Hard drive discovery leads to Nobel Prize

Albert Fert and Peter Grünberg recognised as fathers of modern hard drives

Written by Clement James

The founding fathers of modern hard drive technology have been awarded the Nobel Prize for Physics.

The Royal Swedish Academy of Sciences said that French-born Albert Fert and German-born Peter Grünberg both revolutionised the technology commonly found in music players and laptops today.

Fert and Grunberg independently discovered Giant Magnetoresistance (GMR) in 1988. Very weak magnetic changes give rise to major differences in electrical resistance in a GMR system.

A system of this kind is the perfect tool for reading data from hard disks when information registered magnetically has to be converted to electric current.

Researchers and engineers soon began work to enable the use of the GMR effect in read-out heads.

The first read-out head based on the GMR effect was launched in 1997 and this soon became the standard technology. Even the most recent read-out techniques are further developments of GMR.

A hard disk stores information, such as music, in the form of microscopically small areas magnetised in different directions. The information is retrieved by a read-out head that scans the disk and registers the magnetic changes.
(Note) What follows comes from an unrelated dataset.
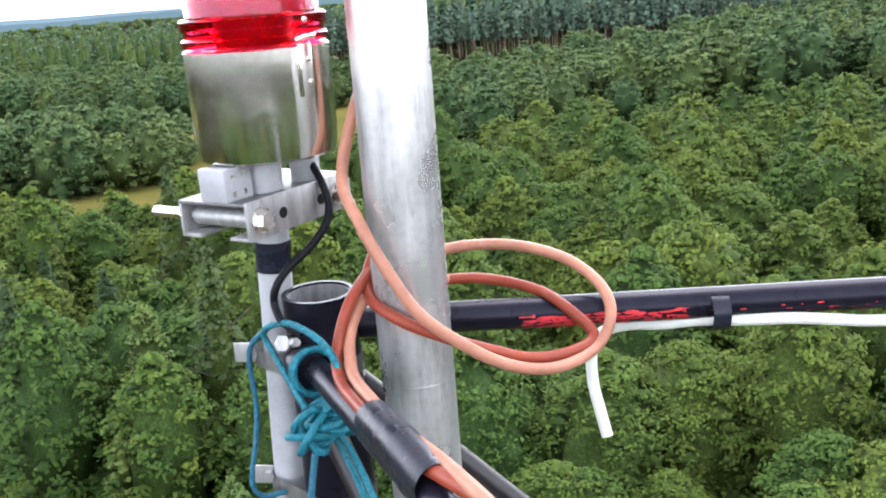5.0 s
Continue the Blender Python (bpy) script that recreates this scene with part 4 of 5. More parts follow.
def build_ground():
    xs, ys = [], []
    near = [-140 + 2.0 * k for k in range(141)]
    xs = [-4900, -3000, -1800, -1200, -800, -550, -400, -300, -240, -190, -160] + near + [160, 190, 240, 300, 400, 550, 800, 1200, 1800, 3000, 4900]
    ys = [-4900, -2000, -800, -300, -150, -80, -50, -30] + [-20 + 2.0 * k for k in range(140)] + [270, 285, 300, 330, 370, 420, 500, 600, 800, 1100, 1500, 2200, 3200, 4900]
    V, kind = [], []
    for y in ys:
        for x in xs:
            d = math.hypot(x, y)
            z = GROUND + 0.35 * noise.noise((x * 0.05, y * 0.05, 0)) + 0.12 * noise.noise((x * 0.3, y * 0.3, 3))
            if d > 350:
                z += min(1.0, (d - 350) / 600) * 3.0 * noise.noise((x * 0.0012, y * 0.0012, 5))
            V.append((x, y, z))
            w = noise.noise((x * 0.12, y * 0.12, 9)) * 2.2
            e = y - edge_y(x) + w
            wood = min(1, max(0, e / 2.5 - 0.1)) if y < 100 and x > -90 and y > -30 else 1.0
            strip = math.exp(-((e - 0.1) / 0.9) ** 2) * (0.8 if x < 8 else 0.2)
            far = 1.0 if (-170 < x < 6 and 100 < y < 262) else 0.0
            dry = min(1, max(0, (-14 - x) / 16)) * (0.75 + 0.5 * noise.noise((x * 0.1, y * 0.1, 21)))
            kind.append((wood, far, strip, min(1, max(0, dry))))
    n = len(xs)
    F = [(j * n + i, j * n + i + 1, (j + 1) * n + i + 1, (j + 1) * n + i) for j in range(len(ys) - 1) for i in range(n - 1)]
    me = bpy.data.meshes.new("ground")
    me.from_pydata(V, [], F)
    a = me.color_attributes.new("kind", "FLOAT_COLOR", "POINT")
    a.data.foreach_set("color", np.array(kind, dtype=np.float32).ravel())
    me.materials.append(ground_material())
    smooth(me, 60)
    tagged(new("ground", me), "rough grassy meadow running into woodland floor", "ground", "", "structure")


build_ground()


def leaf_material(name, dark, mid, light, trans=0.25, spread=1.0, speckle=0.6):
    m = Mat(name, mid, 0.7)
    geo = m.n.new("ShaderNodeNewGeometry")
    info = m.n.new("ShaderNodeObjectInfo")
    c = m.ramp(geo.outputs["Random Per Island"], (0.0, dark), (0.5, mid), (1.0, light))
    own = m.n.new("ShaderNodeAttribute")
    own.attribute_name = "tint"
    tint = m.ramp(m.math("FRACT", m.math("ADD", info.outputs["Random"], own.outputs["Fac"])), (0.0, (0.68, 0.82, 0.8)), (0.22, (0.84, 0.93, 0.88)), (0.5, (1.06, 1.02, 0.88)), (0.75, (1.34, 1.18, 0.85)), (1.0, (0.68, 0.82, 0.8)))
    c = m.mix(spread, c, tint, "MULTIPLY")
    patch = m.ramp(m.noise(0.55, 3, 0.5, geo.outputs["Position"]), (0.35, grey(0.85)), (0.65, grey(1.12)))
    c = m.mix(1.0, c, patch, "MULTIPLY")
    dapple = m.ramp(m.noise(6.5, 5, 0.7, geo.outputs["Position"]), (0.36, grey(0.55)), (0.5, grey(0.95)), (0.64, grey(1.35)))
    c = m.mix(speckle, c, dapple, "MULTIPLY")
    m.to("Base Color", c)
    t = m.n.new("ShaderNodeBsdfTranslucent")
    m.l.new(c, t.inputs["Color"])
    mixer = m.n.new("ShaderNodeMixShader")
    mixer.inputs[0].default_value = trans
    m.set("Specular IOR Level", 0.06)
    m.l.new(m.b.outputs["BSDF"], mixer.inputs[1])
    m.l.new(t.outputs["BSDF"], mixer.inputs[2])
    m.l.new(mixer.outputs["Shader"], m.n["Material Output"].inputs["Surface"])
    return m.m


M_LEAF = leaf_material("broadleaf foliage", (0.0513, 0.08, 0.0176), (0.0618, 0.094, 0.0204), (0.0746, 0.1102, 0.0238), 0.25)
M_BIRCHLEAF = leaf_material("birch foliage", (0.058, 0.0899, 0.0296), (0.0696, 0.1044, 0.0345), (0.0841, 0.1189, 0.0419), 0.2)
# Pine colour paled and blued: distance haze is mixed into it.
M_PINE_HAZE = leaf_material("pine foliage paled for haze", (0.054, 0.0855, 0.0623), (0.0667, 0.1041, 0.073), (0.0825, 0.1223, 0.0856), 0.1, 0.35, 0.2)
M_PINEBARK = plastic("reddish pine bark", (0.1292, 0.0874, 0.068), 0.85, 0.35, 2)
# Far copy of the leaf colour, cooled and dimmed for haze and backlight.
M_FARLEAF = leaf_material("broadleaf foliage dimmed and blued by distance", (0.0476, 0.0756, 0.0289), (0.0575, 0.0891, 0.033), (0.07, 0.1053, 0.0385), 0.15, 0.75, 0.4)
# Far crown filler: leaf colour darkened for the shade between leaves.
M_FARLEAF_SHADE = leaf_material("far crown filler darkened for shade", (0.0297, 0.05, 0.0189), (0.0351, 0.0567, 0.0216), (0.0405, 0.0648, 0.0243), 0.1, 0.75, 0.8)
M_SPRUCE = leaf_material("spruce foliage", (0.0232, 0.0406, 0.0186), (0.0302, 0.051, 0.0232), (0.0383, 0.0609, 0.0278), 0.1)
# Crown filler: the shade between leaves is put into this darker green.
M_LEAF_SHADE = leaf_material("crown filler darkened for shade", (0.03, 0.05, 0.013), (0.036, 0.058, 0.0155), (0.042, 0.066, 0.018), 0.1, 1.0, 1.0)
M_BARK = plastic("brown bark", (0.062, 0.0465, 0.0341), 0.85, 0.4, 6, 0.0, 0.6)


def birch_bark():
    m = Mat("white birch bark", (0.372, 0.3596, 0.3348), 0.7)
    n = m.noise(4, 6, 0.7, m.stretched(1, 1, 5))
    m.to("Base Color", m.ramp(n, (0.35, (0.0496, 0.0434, 0.0372)), (0.45, (0.31, 0.2976, 0.2728)), (0.7, (0.4216, 0.4092, 0.3844))))
    return m.m


M_BIRCH = birch_bark()


def outline(t, w, top):
    """The crown's radius at the share t of its height: a dome, or a cone for top near 1."""
    return w * np.minimum(1, (t + 0.12) / 0.36) ** 0.7 * (1 - np.clip((t - 0.12) / 0.88, 0, 1) ** (3.4 - 2.3 * top)) ** (0.55 + 0.4 * top)


def unit(a):
    return a / np.linalg.norm(a, axis=1)[:, None]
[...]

The smaller and more compact the hard disk, the smaller and weaker the individual magnetic areas. More sensitive read-out heads are therefore required if information is packed more densely on a hard disk.

The GMR effect was discovered thanks to new techniques developed during the 1970s to produce very thin layers of different materials.

If GMR is to work, structures consisting of layers that are only a few atoms thick have to be produced. For this reason GMR is also considered one of the first real applications of nanotechnology.